Provided data:
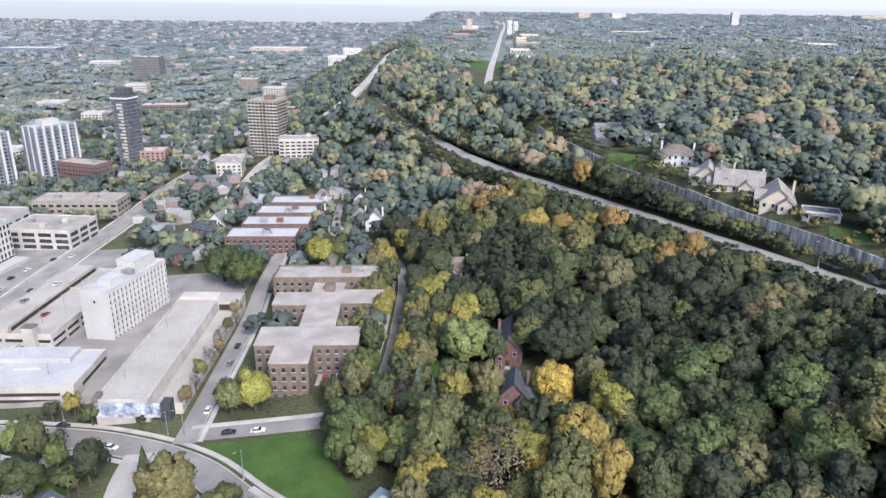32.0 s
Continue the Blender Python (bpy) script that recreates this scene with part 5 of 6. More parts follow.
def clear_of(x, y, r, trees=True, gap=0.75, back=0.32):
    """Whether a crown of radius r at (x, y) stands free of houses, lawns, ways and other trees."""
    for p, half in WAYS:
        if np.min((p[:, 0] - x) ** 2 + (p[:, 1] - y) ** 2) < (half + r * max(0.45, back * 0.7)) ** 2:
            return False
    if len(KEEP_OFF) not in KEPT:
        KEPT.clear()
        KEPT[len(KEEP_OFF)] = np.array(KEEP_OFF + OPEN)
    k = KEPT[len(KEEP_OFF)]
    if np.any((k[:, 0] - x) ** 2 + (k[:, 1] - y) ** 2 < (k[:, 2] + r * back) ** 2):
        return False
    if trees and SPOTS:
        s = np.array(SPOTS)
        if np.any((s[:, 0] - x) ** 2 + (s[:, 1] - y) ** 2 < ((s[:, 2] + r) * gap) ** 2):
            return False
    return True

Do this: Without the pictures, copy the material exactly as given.

Worked answer:
32.0 s
Continue the Blender Python (bpy) script that recreates this scene with part 5 of 6. More parts follow.
def clear_of(x, y, r, trees=True, gap=0.75, back=0.32):
    """Whether a crown of radius r at (x, y) stands free of houses, lawns, ways and other trees."""
    for p, half in WAYS:
        if np.min((p[:, 0] - x) ** 2 + (p[:, 1] - y) ** 2) < (half + r * max(0.45, back * 0.7)) ** 2:
            return False
    if len(KEEP_OFF) not in KEPT:
        KEPT.clear()
        KEPT[len(KEEP_OFF)] = np.array(KEEP_OFF + OPEN)
    k = KEPT[len(KEEP_OFF)]
    if np.any((k[:, 0] - x) ** 2 + (k[:, 1] - y) ** 2 < (k[:, 2] + r * back) ** 2):
        return False
    if trees and SPOTS:
        s = np.array(SPOTS)
        if np.any((s[:, 0] - x) ** 2 + (s[:, 1] - y) ** 2 < ((s[:, 2] + r) * gap) ** 2):
            return False
    return True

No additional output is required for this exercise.